Cons: It looks a little old school.
Pro Tip: If you need only mild cosmetic adjustments you can use the more simplified Pixlr Express web app, which offers colour adjustment and filter options, or opt for pixlr-o-matic to easily give photos a retro look.
When to use: If you can’t afford Photoshop, when you’re forced to work on a computer that wouldn’t be able to run a high-end photo editing program, or when you’re on the go forced to work without your usual editing tools.
Option #4: The New Photoshop
Affinity Photo is a professional photo editing software for Mac.
This is the most pro option I am covering here today. Affinity Photo was created exclusively for Mac and is currently for free in Beta.

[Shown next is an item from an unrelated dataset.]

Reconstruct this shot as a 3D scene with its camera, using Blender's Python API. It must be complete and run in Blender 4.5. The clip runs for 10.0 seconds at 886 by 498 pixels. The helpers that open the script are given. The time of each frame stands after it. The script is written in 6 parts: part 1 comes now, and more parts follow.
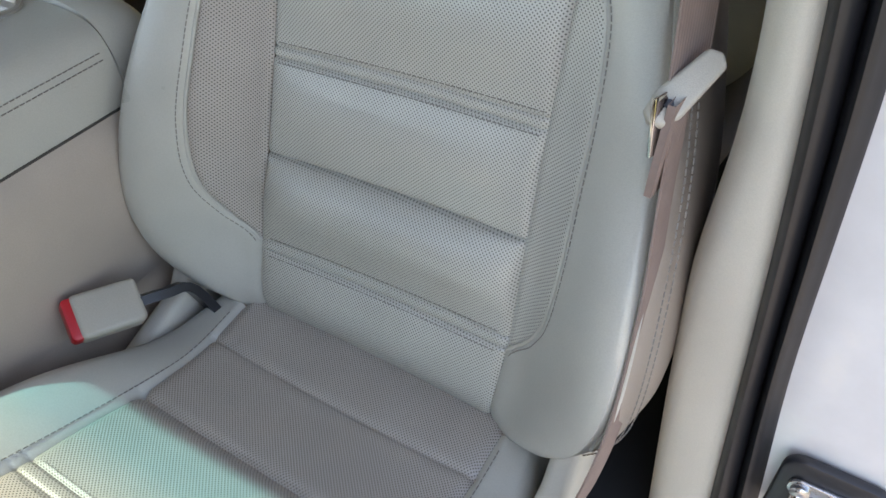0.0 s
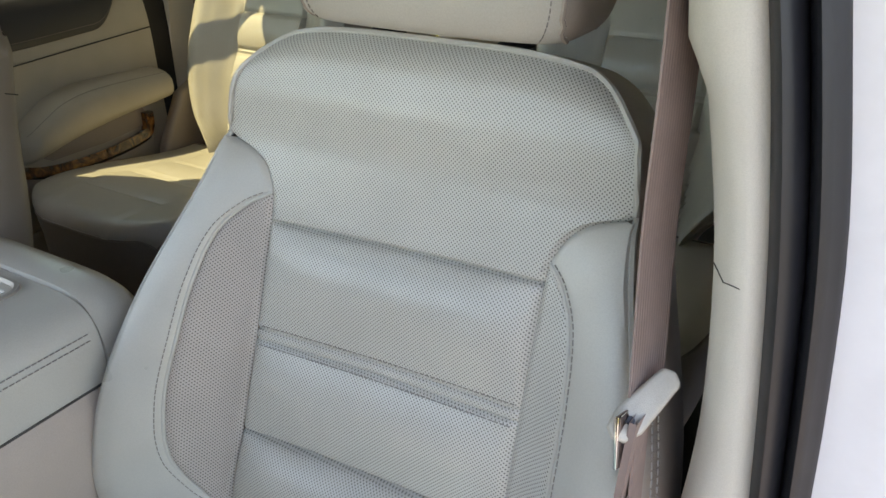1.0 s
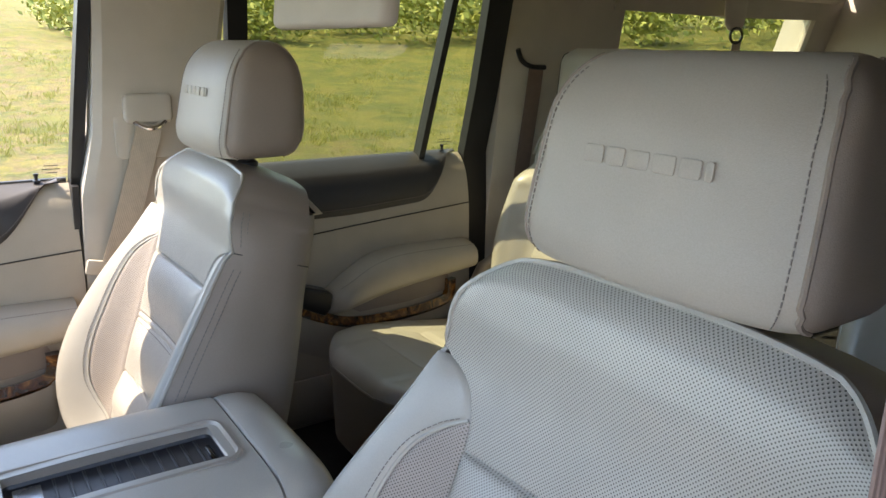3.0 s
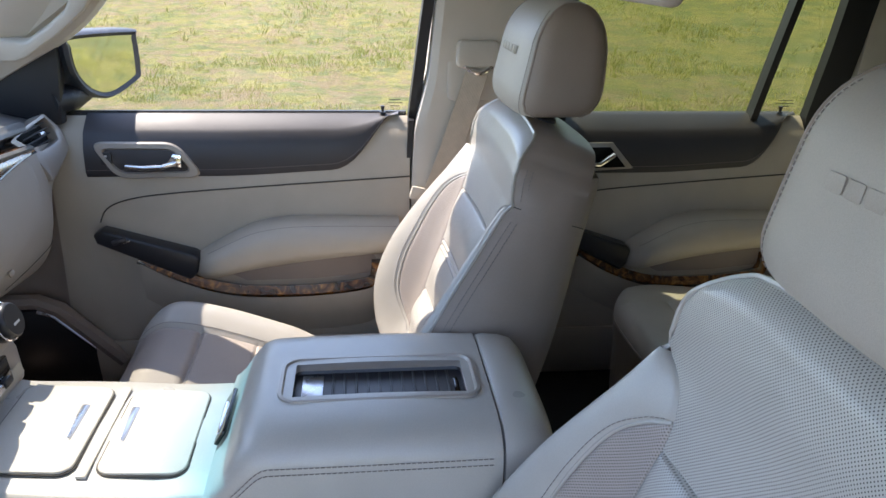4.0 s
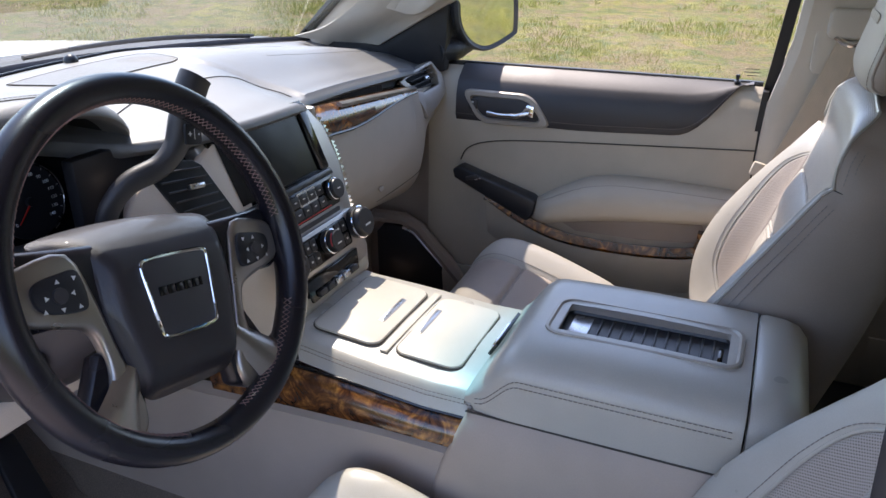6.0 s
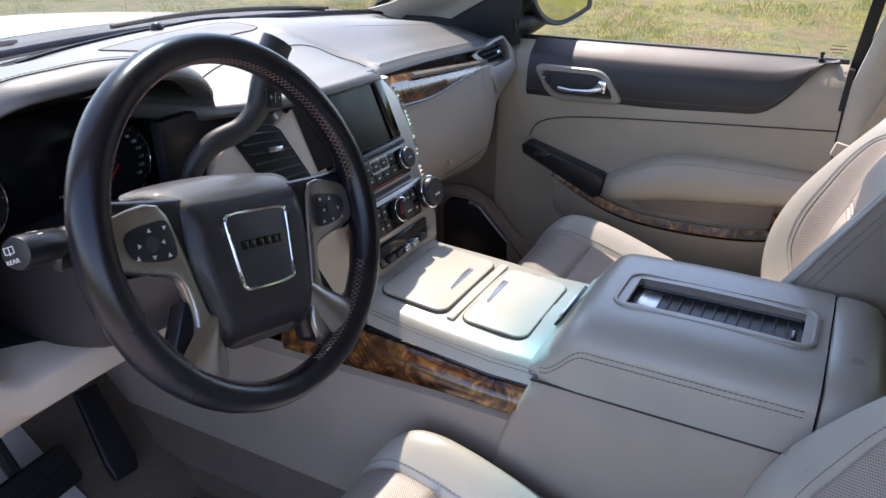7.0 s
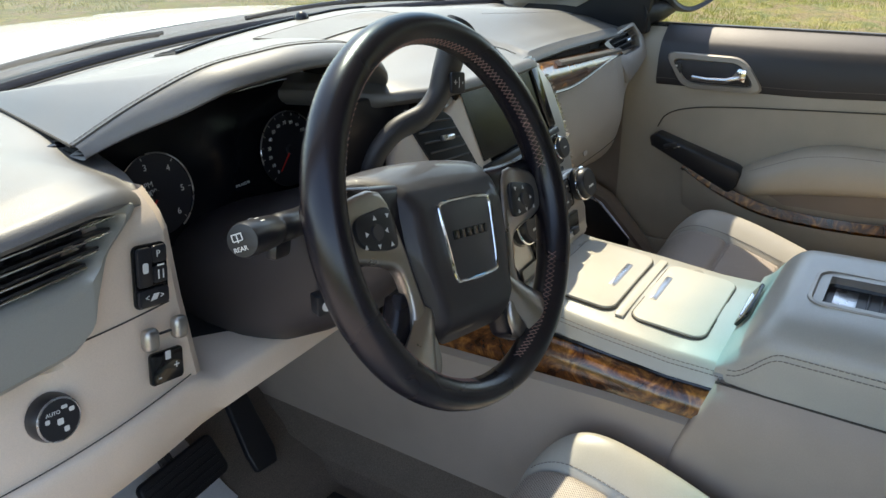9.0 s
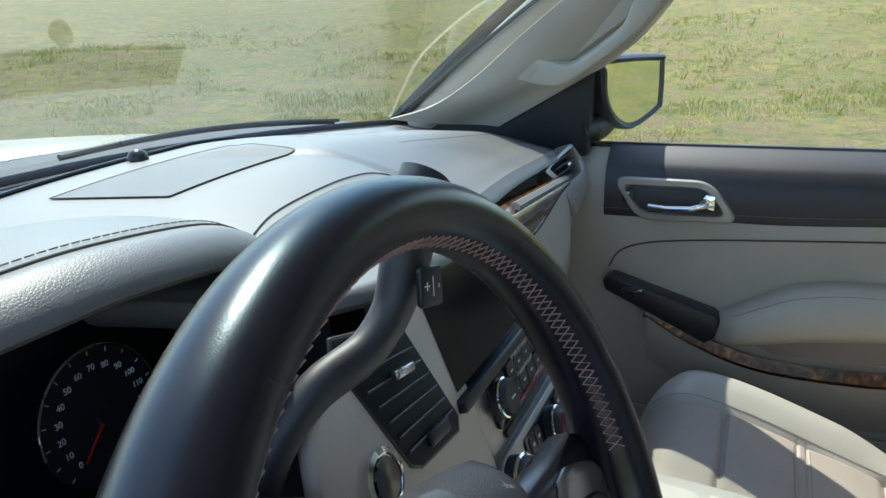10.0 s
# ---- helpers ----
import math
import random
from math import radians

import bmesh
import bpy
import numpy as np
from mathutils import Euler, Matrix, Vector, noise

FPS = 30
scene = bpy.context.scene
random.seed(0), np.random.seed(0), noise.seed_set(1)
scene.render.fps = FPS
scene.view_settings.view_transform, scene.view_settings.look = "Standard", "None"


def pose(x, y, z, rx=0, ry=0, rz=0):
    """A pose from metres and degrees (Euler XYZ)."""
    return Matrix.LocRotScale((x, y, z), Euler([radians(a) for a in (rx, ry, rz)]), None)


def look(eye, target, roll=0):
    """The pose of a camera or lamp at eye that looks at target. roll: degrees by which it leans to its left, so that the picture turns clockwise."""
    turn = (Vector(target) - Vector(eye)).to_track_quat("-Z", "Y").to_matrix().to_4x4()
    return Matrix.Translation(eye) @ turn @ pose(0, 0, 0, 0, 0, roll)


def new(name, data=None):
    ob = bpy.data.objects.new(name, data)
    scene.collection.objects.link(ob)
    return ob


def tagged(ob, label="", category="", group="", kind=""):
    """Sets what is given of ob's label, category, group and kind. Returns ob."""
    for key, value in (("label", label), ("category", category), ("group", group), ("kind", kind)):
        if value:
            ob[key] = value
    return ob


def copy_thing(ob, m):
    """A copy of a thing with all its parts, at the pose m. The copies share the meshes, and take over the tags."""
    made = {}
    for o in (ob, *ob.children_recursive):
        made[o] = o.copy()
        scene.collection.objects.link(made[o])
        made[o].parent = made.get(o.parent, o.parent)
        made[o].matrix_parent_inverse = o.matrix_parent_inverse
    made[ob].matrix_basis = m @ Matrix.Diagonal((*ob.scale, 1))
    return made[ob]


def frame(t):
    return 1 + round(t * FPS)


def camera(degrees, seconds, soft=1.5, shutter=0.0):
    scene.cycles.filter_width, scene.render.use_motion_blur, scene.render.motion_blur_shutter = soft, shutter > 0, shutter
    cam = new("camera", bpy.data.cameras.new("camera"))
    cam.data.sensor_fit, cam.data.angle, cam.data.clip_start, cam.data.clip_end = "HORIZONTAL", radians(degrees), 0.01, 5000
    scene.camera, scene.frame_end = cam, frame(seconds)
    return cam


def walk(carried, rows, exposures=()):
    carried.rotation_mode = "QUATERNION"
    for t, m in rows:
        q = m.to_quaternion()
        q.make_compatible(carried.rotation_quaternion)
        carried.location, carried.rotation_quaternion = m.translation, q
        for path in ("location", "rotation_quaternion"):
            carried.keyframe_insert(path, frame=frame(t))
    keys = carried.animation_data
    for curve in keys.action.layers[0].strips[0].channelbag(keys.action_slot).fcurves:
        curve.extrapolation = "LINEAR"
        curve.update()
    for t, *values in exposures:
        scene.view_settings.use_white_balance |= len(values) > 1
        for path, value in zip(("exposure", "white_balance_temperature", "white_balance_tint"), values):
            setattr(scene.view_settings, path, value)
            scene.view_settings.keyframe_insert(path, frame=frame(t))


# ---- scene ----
# seconds, stops, kelvin, tint: the phone's own exposure and white balance
EXPOSURES = [(0.0, 2.54, 8700, 15), (0.5, 2.60, 8800, 17), (1.0, 2.72, 8800, 17), (2.0, 2.83, 8900, 15), (3.5, 2.46, 7100, 21), (4.5, 2.30, 6850, 21), (5.5, 2.08, 6900, 25), (7.5, 2.05, 7100, 24), (8.5, 2.03, 8000, 17), (9.5, 2.0, 7200, 9), (10.0, 1.84, 6500, 6)]
cam = camera(61.14, 10.0)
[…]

It’s targeted at higher end users, both amateurs and professional designers. Basically, they’re targeting everyone who has been using Adobe Photoshop for digital photo editing in the past. The developer Serif is taking a big shot at Adobe, since they are also launching products to rival Adobe’s Indesign and Illustrator. Those aren’t for free, but so far Affinity Photo is and it’s worth giving it a shot (download the Beta here).
Affinity Photo has a sleek look and is actual software that will run on your computer. Those who know Adobe Photoshop well will need to look around a bit and acquaint themselves with the program but should find most, if not all, features they are used to from Photoshop. It can read from and export to .psd files as well.
Pros: After it’s out of Beta, Affinity Photo will cost a $ 49.99 and will have no subscription charges (while Adobe is sticking with its subscription model). In contrast to the web apps mentioned above, Affinity Photo will let you work offline as well.
Cons: It’s only developed for Mac, so Windows users will be at a disadvantage here unless they choose to emulate.
Pro Tip: Use the Beta to familiarise yourself with the program so you can figure out whether you will want to switch from Adobe or not.
When to use: If you’re looking for a change from Adobe Photoshop or see yourself unwilling to pay the steep subscription fees in the future, or if you just want to try something new.